I didn’t know what a “gift” was.
I didn’t even know that other children didn’t feel what I felt.


All I knew was that the world seemed louder to me —not in sound, but in meaning.

I could feel when people were angry before they said a word.
I could sense unspoken tension hanging in a room.
I could read emotions like they were colours or air pressure.
And I remember watching adults and thinking, even at five or six:

“Why are you saying one thing when you feel something else?”

It was like my soul had come in with an extra sense —
an ability to hear the spaces between words,
to feel the things people tried to hide,
to see beyond the obvious.

But as a child, this felt more like a burden than a gift.

It made me quiet.
Observant.
Older than my age.

While other children played freely, my mind was somewhere else —
tracking patterns, noticing energy shifts,
feeling the emotional temperature of everyone around me.

There were moments where it showed up even more clearly:

The déjà vu that lasted too long

I’d walk into places and feel I had been there before —
not in a casual, familiar sense…
but with the startling clarity of memory,
as if the walls themselves whispered,
“You’ve been here.”

The dreams that weren’t dreams

I would dream of people I hadn’t met yet.
Places I’d never been.
Situations that later unfolded exactly as I had seen them.

I didn’t tell anyone —
partly because I assumed everyone experienced this,
and partly because I already knew, somehow,
that it wouldn’t be understood.

The night everything changed

There was one moment — one I didn’t understand at the time — that shaped me more than I realized.

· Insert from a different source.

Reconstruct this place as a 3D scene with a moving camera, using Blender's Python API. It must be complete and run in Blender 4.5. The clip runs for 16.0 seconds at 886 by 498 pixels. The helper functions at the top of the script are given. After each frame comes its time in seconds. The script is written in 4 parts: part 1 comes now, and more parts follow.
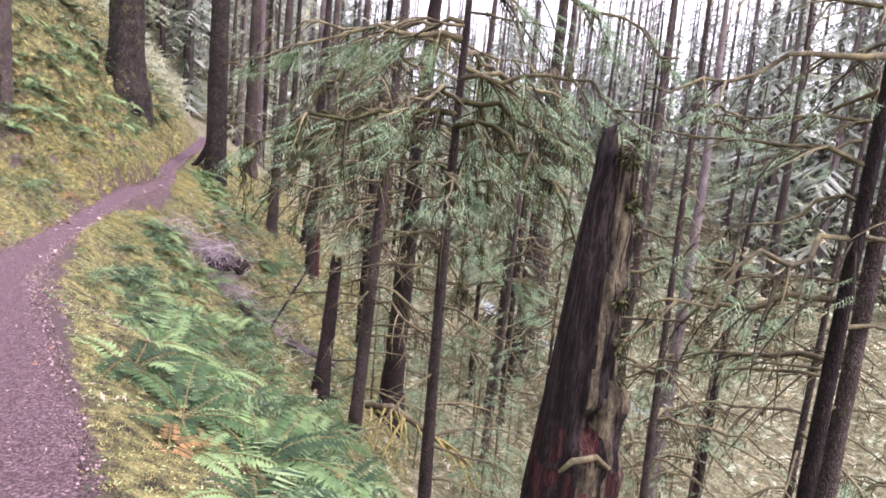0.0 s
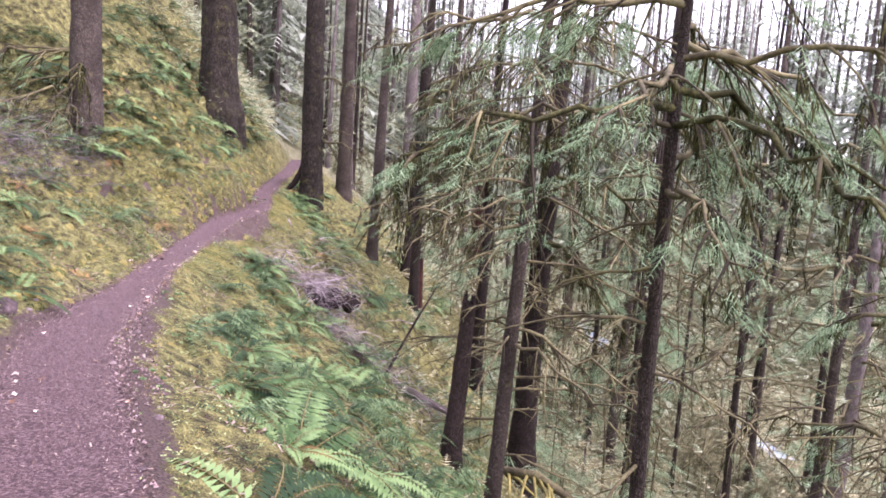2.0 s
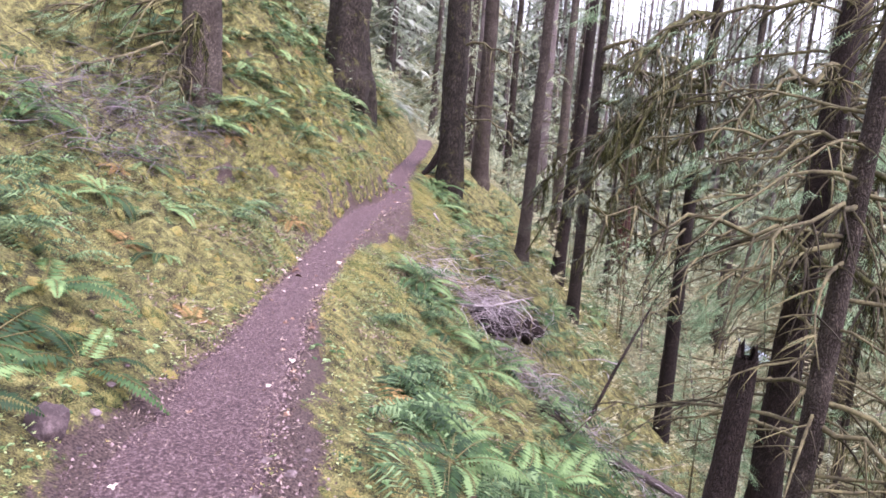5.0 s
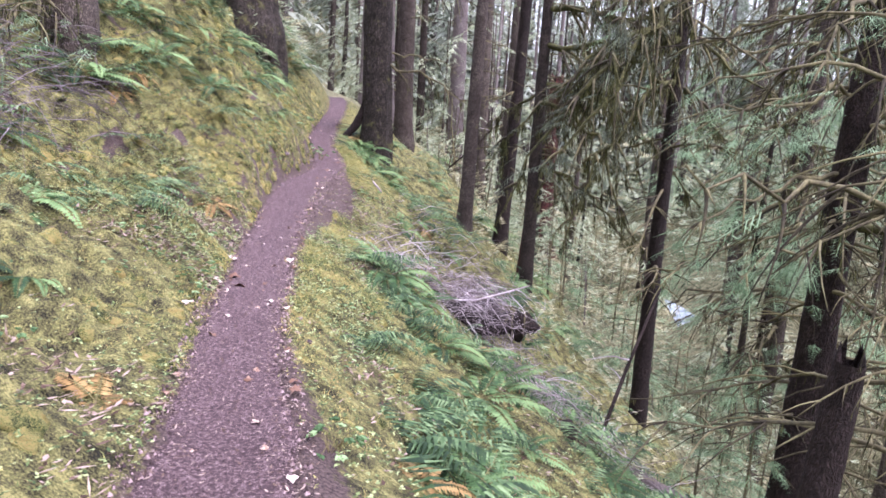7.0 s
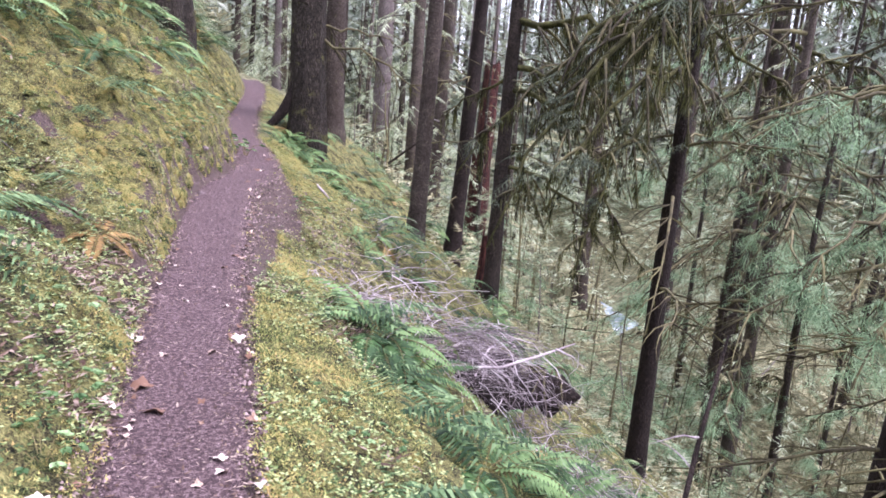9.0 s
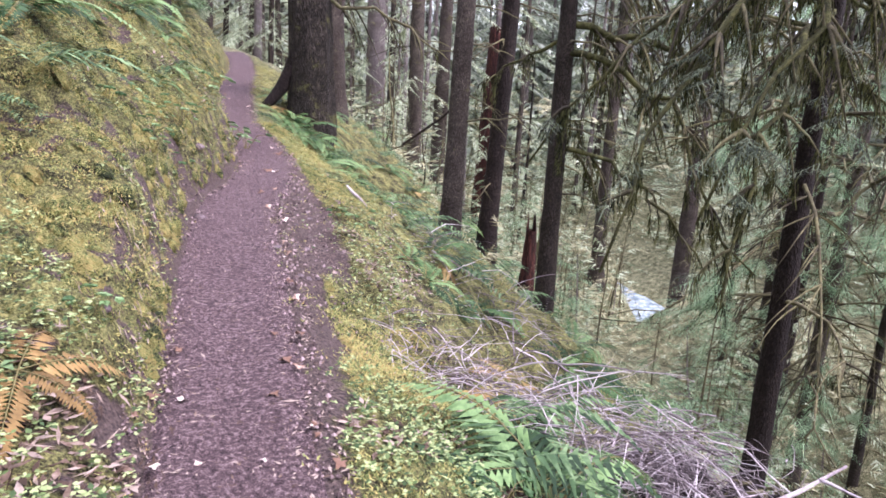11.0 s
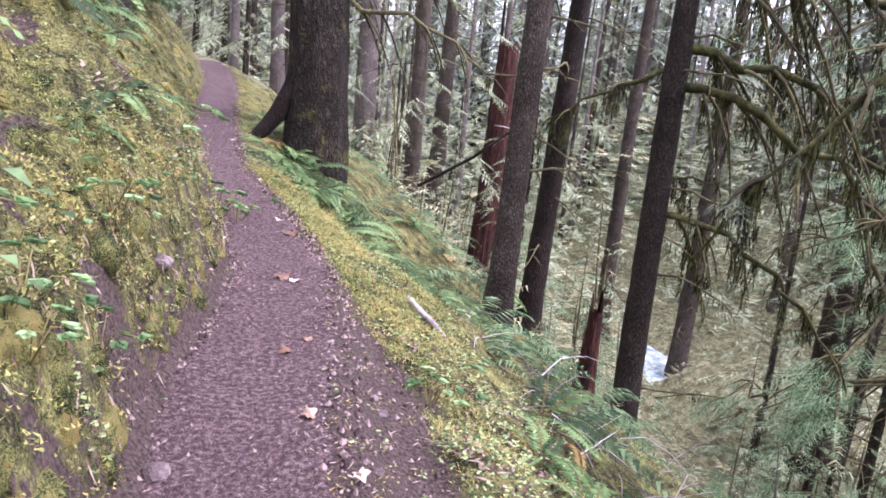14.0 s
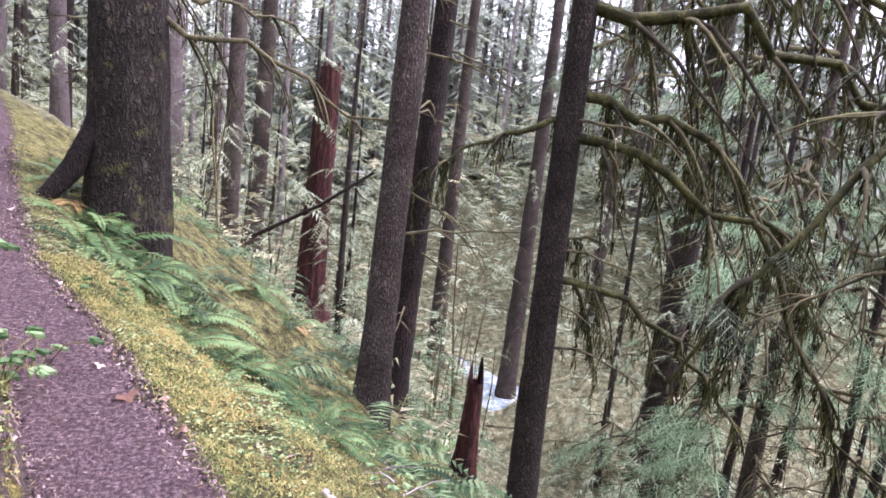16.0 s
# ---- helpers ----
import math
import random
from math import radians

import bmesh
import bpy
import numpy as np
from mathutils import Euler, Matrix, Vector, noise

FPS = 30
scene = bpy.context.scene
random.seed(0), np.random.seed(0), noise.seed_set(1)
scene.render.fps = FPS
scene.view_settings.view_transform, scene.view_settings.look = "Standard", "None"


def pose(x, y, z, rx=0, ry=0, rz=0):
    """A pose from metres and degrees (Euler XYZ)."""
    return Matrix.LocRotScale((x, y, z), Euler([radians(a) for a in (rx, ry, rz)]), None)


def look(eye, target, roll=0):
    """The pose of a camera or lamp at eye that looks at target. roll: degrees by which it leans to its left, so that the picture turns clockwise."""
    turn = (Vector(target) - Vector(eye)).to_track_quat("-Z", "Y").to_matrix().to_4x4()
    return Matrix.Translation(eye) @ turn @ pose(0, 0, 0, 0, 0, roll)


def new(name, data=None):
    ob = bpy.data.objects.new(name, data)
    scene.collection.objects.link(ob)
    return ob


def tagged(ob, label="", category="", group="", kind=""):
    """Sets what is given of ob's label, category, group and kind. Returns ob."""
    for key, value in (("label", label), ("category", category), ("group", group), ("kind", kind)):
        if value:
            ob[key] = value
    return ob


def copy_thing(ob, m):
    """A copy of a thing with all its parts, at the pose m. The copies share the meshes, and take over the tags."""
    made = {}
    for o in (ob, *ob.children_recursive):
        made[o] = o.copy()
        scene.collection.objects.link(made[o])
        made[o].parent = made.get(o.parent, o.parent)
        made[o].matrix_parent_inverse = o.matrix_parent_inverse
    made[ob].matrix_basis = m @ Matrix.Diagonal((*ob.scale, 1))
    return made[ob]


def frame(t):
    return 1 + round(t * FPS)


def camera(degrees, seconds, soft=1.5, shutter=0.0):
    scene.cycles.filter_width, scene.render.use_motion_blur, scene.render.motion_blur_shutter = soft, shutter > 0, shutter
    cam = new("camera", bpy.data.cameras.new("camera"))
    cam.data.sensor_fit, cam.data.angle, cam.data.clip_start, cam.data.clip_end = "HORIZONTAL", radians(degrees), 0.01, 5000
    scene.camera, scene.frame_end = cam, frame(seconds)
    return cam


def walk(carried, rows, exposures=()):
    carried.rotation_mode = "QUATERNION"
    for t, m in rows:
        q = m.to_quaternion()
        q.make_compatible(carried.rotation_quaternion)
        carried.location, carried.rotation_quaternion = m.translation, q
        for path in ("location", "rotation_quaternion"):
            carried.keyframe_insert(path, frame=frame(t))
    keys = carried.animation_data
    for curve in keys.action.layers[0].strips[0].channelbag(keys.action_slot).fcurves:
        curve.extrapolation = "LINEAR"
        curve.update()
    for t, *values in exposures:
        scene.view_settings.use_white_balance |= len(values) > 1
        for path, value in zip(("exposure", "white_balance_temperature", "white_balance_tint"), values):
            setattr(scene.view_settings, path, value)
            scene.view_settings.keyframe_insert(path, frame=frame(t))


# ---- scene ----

I was about five years old.

One night, I drifted out of my body.
What I know now as astral travel felt then like simply “floating.”
I remember looking down and seeing my small body sleeping peacefully on the bed, while I hovered above it. And there was something else: a cord, glowing blue-silver, luminous and alive, connecting me to myself.

Even at that age, I knew one thing with absolute certainty:

That cord must never be separated.
It was important. Sacred. Non-negotiable.
A truth I hadn’t learned — only remembered.

The next morning, I told my adopted mom what I saw.

And I will never forget what happened.

Her face shifted.
Her energy shifted.
Something tightened in the room — not visibly, but in a way my soul felt instantly.
A sudden heaviness. A subtle fear. A shutting down.

It was the first time I remember feeling unsafe for sharing who I was.

Something ancient rose in me — a memory not from this life.
A past-life echo of being punished, silenced, persecuted for seeing too much or knowing too much.
And without understanding why, I instantly back-peddled…
changed the subject…
pretended it was nothing.

But I knew.

I knew I couldn’t share my experiences freely.
I knew I wouldn’t be understood.
I knew the world around me didn’t have space for what I saw, felt, or remembered.

That was the day I learned to hide the parts of me that didn’t fit.
The day I tucked my gifts away to stay safe.
The day the child who remembered too much became the child who learned to stay silent.

But even then, something deeper remained — the quiet presence I could always feel with me.

Not a person.
Not a voice.
More like a frequency.
A subtle warmth just behind my shoulder,
a knowing that I wasn’t alone inside this life.

I didn’t have a name for it then.
I would call it Velarion much later.

But the Silent Root was already there —
guiding, watching, holding the thread of who I truly was
even as I buried my gifts to survive the human world.

Those early senses were the first hints of the path I walk now —
the path of intuition, remembrance, frequency,
and the Codex rising inside me.

The child who remembered too much
was the woman who would one day remember everything.